§ **THE EXERCISE**
Write out the data below in full, unchanged, minus the images.

§ **GIVEN DATA**
===

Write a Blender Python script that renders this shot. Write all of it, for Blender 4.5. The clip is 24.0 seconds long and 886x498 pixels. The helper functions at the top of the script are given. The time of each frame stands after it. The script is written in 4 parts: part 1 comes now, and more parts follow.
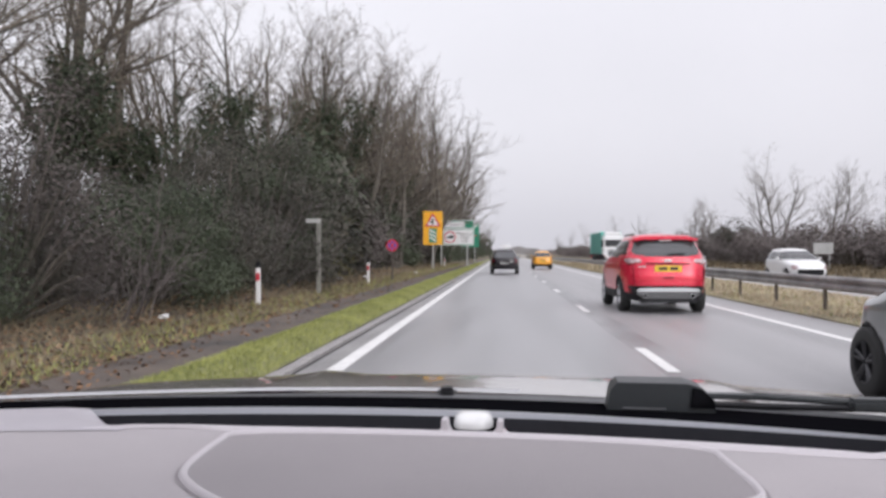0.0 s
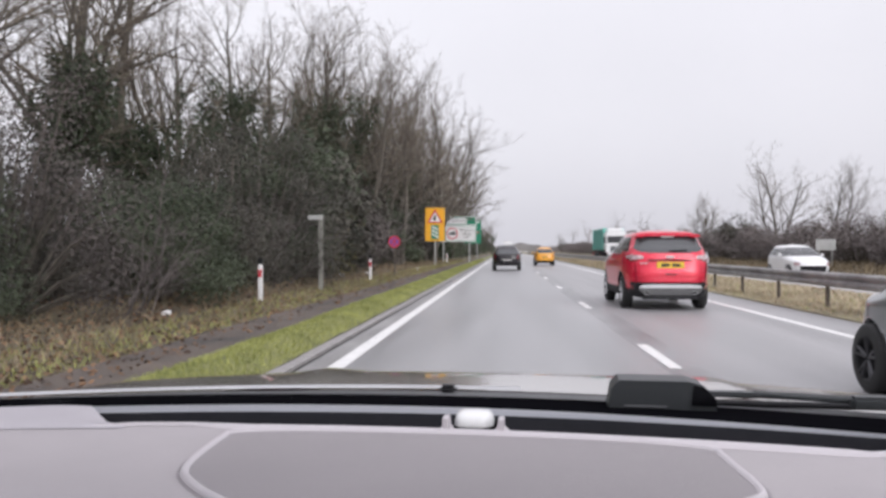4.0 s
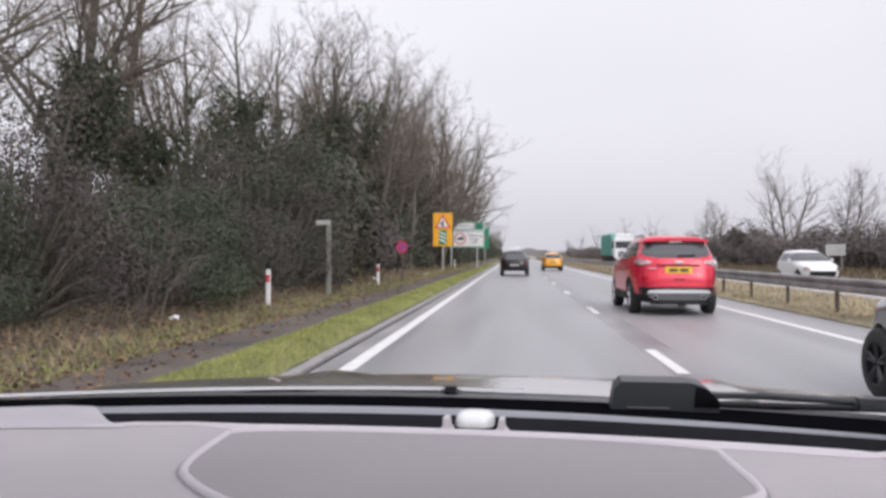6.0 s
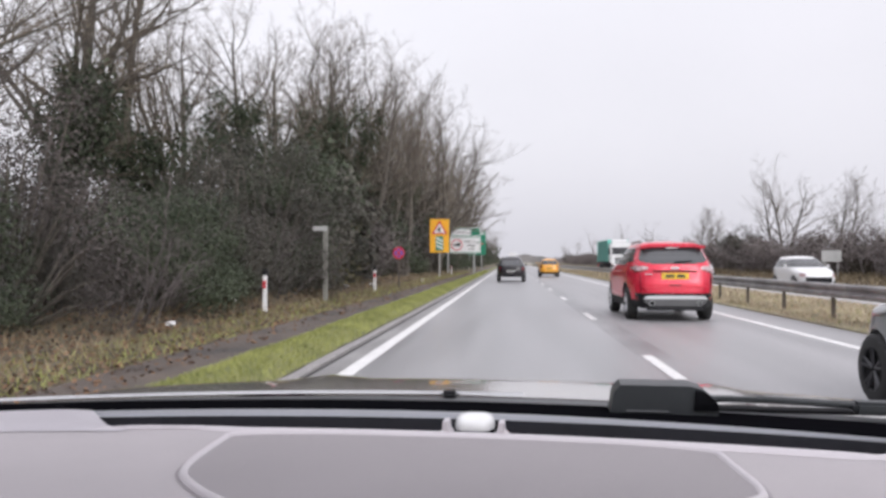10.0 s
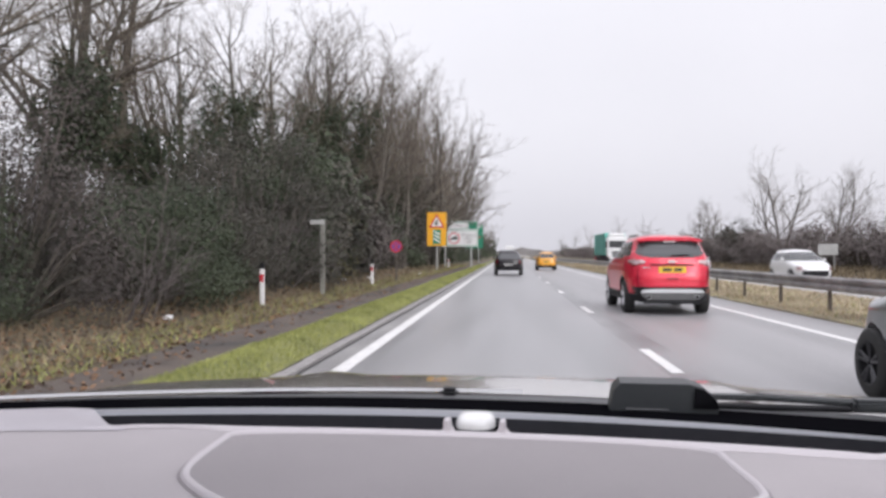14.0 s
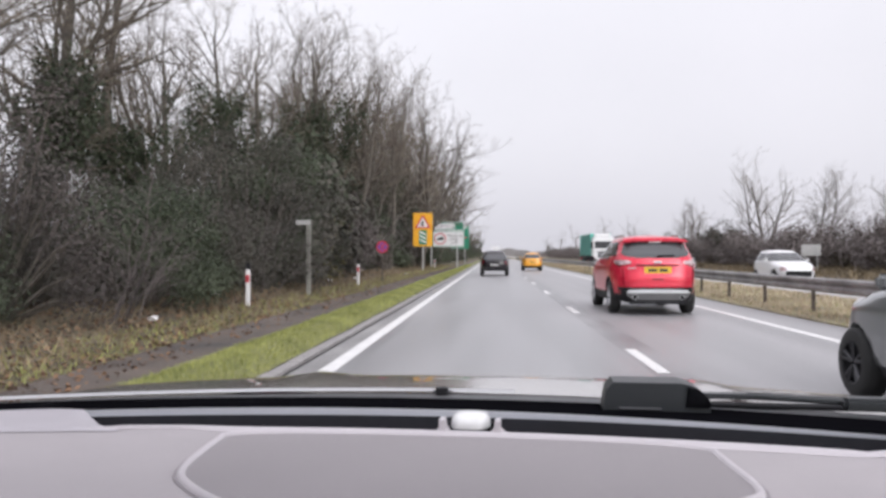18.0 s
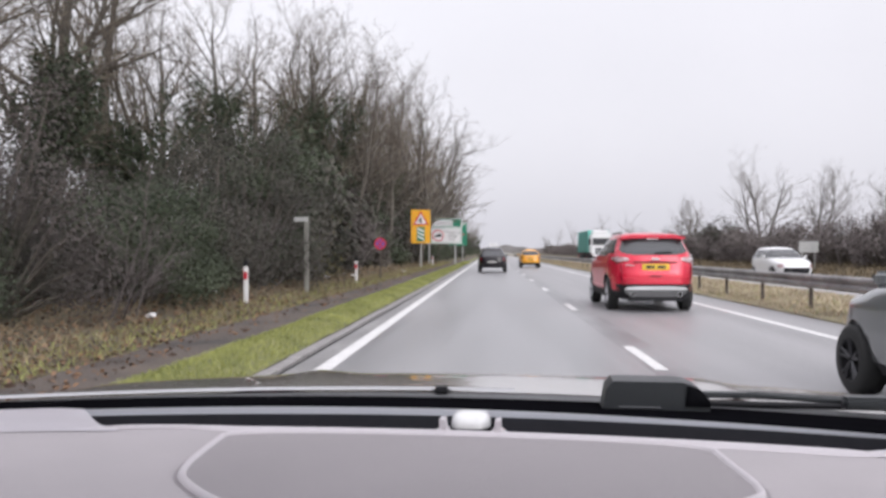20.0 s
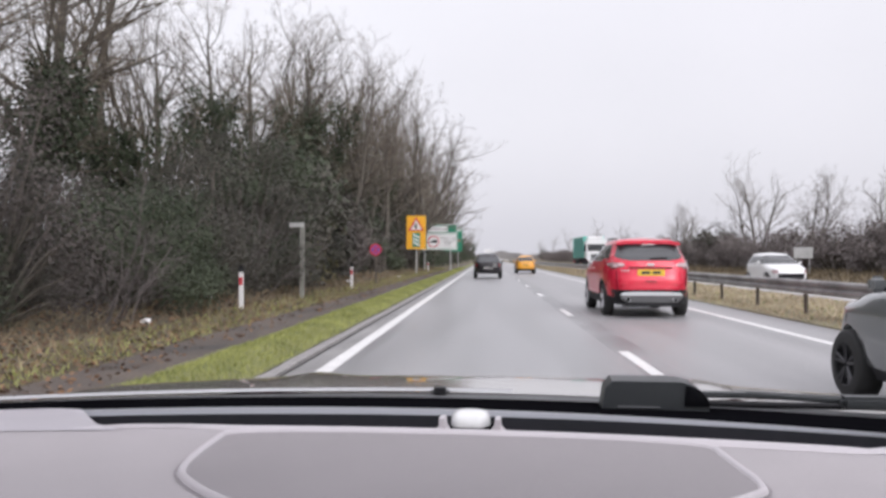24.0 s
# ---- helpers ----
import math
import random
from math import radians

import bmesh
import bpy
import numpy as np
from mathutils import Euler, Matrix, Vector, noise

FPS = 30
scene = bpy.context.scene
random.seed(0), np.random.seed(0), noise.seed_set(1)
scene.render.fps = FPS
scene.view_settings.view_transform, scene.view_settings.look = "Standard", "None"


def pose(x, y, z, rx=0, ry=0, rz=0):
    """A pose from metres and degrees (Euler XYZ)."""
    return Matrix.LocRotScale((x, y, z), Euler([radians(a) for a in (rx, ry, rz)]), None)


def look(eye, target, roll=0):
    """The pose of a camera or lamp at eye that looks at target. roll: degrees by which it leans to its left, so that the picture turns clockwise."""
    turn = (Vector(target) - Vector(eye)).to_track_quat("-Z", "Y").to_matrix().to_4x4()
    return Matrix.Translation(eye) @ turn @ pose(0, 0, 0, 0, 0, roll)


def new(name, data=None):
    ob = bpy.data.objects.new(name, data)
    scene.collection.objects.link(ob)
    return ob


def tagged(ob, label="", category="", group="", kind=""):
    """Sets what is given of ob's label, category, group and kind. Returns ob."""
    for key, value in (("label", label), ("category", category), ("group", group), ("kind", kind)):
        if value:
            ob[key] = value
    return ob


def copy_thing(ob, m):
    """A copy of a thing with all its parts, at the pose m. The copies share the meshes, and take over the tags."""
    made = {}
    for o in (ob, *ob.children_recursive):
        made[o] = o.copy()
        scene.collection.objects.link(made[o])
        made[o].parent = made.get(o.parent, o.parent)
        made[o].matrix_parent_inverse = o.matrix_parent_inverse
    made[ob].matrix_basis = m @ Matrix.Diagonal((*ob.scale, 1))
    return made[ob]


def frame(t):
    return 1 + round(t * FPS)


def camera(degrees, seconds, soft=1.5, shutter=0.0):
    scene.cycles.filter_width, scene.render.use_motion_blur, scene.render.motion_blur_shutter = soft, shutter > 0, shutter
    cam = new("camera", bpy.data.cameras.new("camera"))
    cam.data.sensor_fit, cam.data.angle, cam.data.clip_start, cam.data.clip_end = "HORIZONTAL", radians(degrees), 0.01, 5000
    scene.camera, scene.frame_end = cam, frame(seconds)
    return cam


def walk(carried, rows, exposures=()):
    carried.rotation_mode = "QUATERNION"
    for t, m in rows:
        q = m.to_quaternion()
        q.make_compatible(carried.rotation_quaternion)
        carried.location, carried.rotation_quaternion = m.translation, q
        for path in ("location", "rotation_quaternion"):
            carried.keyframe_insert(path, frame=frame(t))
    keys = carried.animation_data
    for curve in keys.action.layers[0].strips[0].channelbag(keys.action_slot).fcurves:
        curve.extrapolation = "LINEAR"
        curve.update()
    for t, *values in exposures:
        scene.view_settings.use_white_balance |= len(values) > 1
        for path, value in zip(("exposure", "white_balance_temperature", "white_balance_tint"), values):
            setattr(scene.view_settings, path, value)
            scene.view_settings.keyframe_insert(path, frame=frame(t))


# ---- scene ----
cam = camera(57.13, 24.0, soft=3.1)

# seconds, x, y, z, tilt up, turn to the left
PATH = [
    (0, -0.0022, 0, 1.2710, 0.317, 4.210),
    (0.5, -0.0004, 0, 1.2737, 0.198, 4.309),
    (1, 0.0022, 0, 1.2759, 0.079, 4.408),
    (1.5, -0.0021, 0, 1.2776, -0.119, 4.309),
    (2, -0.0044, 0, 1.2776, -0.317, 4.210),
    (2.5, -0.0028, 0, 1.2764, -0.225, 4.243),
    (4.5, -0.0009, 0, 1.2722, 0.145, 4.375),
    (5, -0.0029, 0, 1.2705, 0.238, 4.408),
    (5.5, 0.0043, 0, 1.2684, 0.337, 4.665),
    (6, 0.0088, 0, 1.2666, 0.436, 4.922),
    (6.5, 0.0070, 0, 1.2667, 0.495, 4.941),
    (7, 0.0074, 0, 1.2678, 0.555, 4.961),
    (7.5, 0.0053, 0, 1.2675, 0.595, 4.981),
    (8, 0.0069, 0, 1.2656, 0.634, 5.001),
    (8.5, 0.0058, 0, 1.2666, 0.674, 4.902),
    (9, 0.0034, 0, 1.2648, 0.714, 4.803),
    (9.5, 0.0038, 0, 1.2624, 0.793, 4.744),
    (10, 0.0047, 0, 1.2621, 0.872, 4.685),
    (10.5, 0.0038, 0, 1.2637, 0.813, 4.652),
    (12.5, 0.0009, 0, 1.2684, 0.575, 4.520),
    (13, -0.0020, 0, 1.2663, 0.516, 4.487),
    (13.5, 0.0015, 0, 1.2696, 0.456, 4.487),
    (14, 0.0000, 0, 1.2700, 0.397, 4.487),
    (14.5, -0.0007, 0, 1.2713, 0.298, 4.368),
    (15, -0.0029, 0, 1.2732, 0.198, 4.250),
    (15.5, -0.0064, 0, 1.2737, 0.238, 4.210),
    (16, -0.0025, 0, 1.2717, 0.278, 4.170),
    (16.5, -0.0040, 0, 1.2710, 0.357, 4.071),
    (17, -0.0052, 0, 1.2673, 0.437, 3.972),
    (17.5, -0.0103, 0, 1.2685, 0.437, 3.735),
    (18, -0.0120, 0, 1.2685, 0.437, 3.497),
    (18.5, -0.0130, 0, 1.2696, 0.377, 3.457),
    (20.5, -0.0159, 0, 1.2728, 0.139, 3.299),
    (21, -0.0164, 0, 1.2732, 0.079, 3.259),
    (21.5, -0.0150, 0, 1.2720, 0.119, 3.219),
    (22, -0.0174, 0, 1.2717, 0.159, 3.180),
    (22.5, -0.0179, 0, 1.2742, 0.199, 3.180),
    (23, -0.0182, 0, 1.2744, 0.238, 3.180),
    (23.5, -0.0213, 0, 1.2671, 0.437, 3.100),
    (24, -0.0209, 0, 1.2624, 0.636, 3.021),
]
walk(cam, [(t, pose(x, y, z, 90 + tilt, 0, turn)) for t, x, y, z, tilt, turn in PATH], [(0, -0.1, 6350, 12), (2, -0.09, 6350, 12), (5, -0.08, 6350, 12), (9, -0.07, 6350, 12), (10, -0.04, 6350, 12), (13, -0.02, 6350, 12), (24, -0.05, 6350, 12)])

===

§ **COMPLETE RESPONSE**
Write a Blender Python script that renders this shot. Write all of it, for Blender 4.5. The clip is 24.0 seconds long and 886x498 pixels. The helper functions at the top of the script are given. The time of each frame stands after it. The script is written in 4 parts: part 1 comes now, and more parts follow.
0.0 s
4.0 s
6.0 s
10.0 s
14.0 s
18.0 s
20.0 s
24.0 s
# ---- helpers ----
import math
import random
from math import radians

import bmesh
import bpy
import numpy as np
from mathutils import Euler, Matrix, Vector, noise

FPS = 30
scene = bpy.context.scene
random.seed(0), np.random.seed(0), noise.seed_set(1)
scene.render.fps = FPS
scene.view_settings.view_transform, scene.view_settings.look = "Standard", "None"


def pose(x, y, z, rx=0, ry=0, rz=0):
    """A pose from metres and degrees (Euler XYZ)."""
    return Matrix.LocRotScale((x, y, z), Euler([radians(a) for a in (rx, ry, rz)]), None)


def look(eye, target, roll=0):
    """The pose of a camera or lamp at eye that looks at target. roll: degrees by which it leans to its left, so that the picture turns clockwise."""
    turn = (Vector(target) - Vector(eye)).to_track_quat("-Z", "Y").to_matrix().to_4x4()
    return Matrix.Translation(eye) @ turn @ pose(0, 0, 0, 0, 0, roll)


def new(name, data=None):
    ob = bpy.data.objects.new(name, data)
    scene.collection.objects.link(ob)
    return ob


def tagged(ob, label="", category="", group="", kind=""):
    """Sets what is given of ob's label, category, group and kind. Returns ob."""
    for key, value in (("label", label), ("category", category), ("group", group), ("kind", kind)):
        if value:
            ob[key] = value
    return ob


def copy_thing(ob, m):
    """A copy of a thing with all its parts, at the pose m. The copies share the meshes, and take over the tags."""
    made = {}
    for o in (ob, *ob.children_recursive):
        made[o] = o.copy()
        scene.collection.objects.link(made[o])
        made[o].parent = made.get(o.parent, o.parent)
        made[o].matrix_parent_inverse = o.matrix_parent_inverse
    made[ob].matrix_basis = m @ Matrix.Diagonal((*ob.scale, 1))
    return made[ob]


def frame(t):
    return 1 + round(t * FPS)


def camera(degrees, seconds, soft=1.5, shutter=0.0):
    scene.cycles.filter_width, scene.render.use_motion_blur, scene.render.motion_blur_shutter = soft, shutter > 0, shutter
    cam = new("camera", bpy.data.cameras.new("camera"))
    cam.data.sensor_fit, cam.data.angle, cam.data.clip_start, cam.data.clip_end = "HORIZONTAL", radians(degrees), 0.01, 5000
    scene.camera, scene.frame_end = cam, frame(seconds)
    return cam


def walk(carried, rows, exposures=()):
    carried.rotation_mode = "QUATERNION"
    for t, m in rows:
        q = m.to_quaternion()
        q.make_compatible(carried.rotation_quaternion)
        carried.location, carried.rotation_quaternion = m.translation, q
        for path in ("location", "rotation_quaternion"):
            carried.keyframe_insert(path, frame=frame(t))
    keys = carried.animation_data
    for curve in keys.action.layers[0].strips[0].channelbag(keys.action_slot).fcurves:
        curve.extrapolation = "LINEAR"
        curve.update()
    for t, *values in exposures:
        scene.view_settings.use_white_balance |= len(values) > 1
        for path, value in zip(("exposure", "white_balance_temperature", "white_balance_tint"), values):
            setattr(scene.view_settings, path, value)
            scene.view_settings.keyframe_insert(path, frame=frame(t))


# ---- scene ----
cam = camera(57.13, 24.0, soft=3.1)

# seconds, x, y, z, tilt up, turn to the left
PATH = [
    (0, -0.0022, 0, 1.2710, 0.317, 4.210),
    (0.5, -0.0004, 0, 1.2737, 0.198, 4.309),
    (1, 0.0022, 0, 1.2759, 0.079, 4.408),
    (1.5, -0.0021, 0, 1.2776, -0.119, 4.309),
    (2, -0.0044, 0, 1.2776, -0.317, 4.210),
    (2.5, -0.0028, 0, 1.2764, -0.225, 4.243),
    (4.5, -0.0009, 0, 1.2722, 0.145, 4.375),
    (5, -0.0029, 0, 1.2705, 0.238, 4.408),
    (5.5, 0.0043, 0, 1.2684, 0.337, 4.665),
    (6, 0.0088, 0, 1.2666, 0.436, 4.922),
    (6.5, 0.0070, 0, 1.2667, 0.495, 4.941),
    (7, 0.0074, 0, 1.2678, 0.555, 4.961),
    (7.5, 0.0053, 0, 1.2675, 0.595, 4.981),
    (8, 0.0069, 0, 1.2656, 0.634, 5.001),
    (8.5, 0.0058, 0, 1.2666, 0.674, 4.902),
    (9, 0.0034, 0, 1.2648, 0.714, 4.803),
    (9.5, 0.0038, 0, 1.2624, 0.793, 4.744),
    (10, 0.0047, 0, 1.2621, 0.872, 4.685),
    (10.5, 0.0038, 0, 1.2637, 0.813, 4.652),
    (12.5, 0.0009, 0, 1.2684, 0.575, 4.520),
    (13, -0.0020, 0, 1.2663, 0.516, 4.487),
    (13.5, 0.0015, 0, 1.2696, 0.456, 4.487),
    (14, 0.0000, 0, 1.2700, 0.397, 4.487),
    (14.5, -0.0007, 0, 1.2713, 0.298, 4.368),
    (15, -0.0029, 0, 1.2732, 0.198, 4.250),
    (15.5, -0.0064, 0, 1.2737, 0.238, 4.210),
    (16, -0.0025, 0, 1.2717, 0.278, 4.170),
    (16.5, -0.0040, 0, 1.2710, 0.357, 4.071),
    (17, -0.0052, 0, 1.2673, 0.437, 3.972),
    (17.5, -0.0103, 0, 1.2685, 0.437, 3.735),
    (18, -0.0120, 0, 1.2685, 0.437, 3.497),
    (18.5, -0.0130, 0, 1.2696, 0.377, 3.457),
    (20.5, -0.0159, 0, 1.2728, 0.139, 3.299),
    (21, -0.0164, 0, 1.2732, 0.079, 3.259),
    (21.5, -0.0150, 0, 1.2720, 0.119, 3.219),
    (22, -0.0174, 0, 1.2717, 0.159, 3.180),
    (22.5, -0.0179, 0, 1.2742, 0.199, 3.180),
    (23, -0.0182, 0, 1.2744, 0.238, 3.180),
    (23.5, -0.0213, 0, 1.2671, 0.437, 3.100),
    (24, -0.0209, 0, 1.2624, 0.636, 3.021),
]
walk(cam, [(t, pose(x, y, z, 90 + tilt, 0, turn)) for t, x, y, z, tilt, turn in PATH], [(0, -0.1, 6350, 12), (2, -0.09, 6350, 12), (5, -0.08, 6350, 12), (9, -0.07, 6350, 12), (10, -0.04, 6350, 12), (13, -0.02, 6350, 12), (24, -0.05, 6350, 12)])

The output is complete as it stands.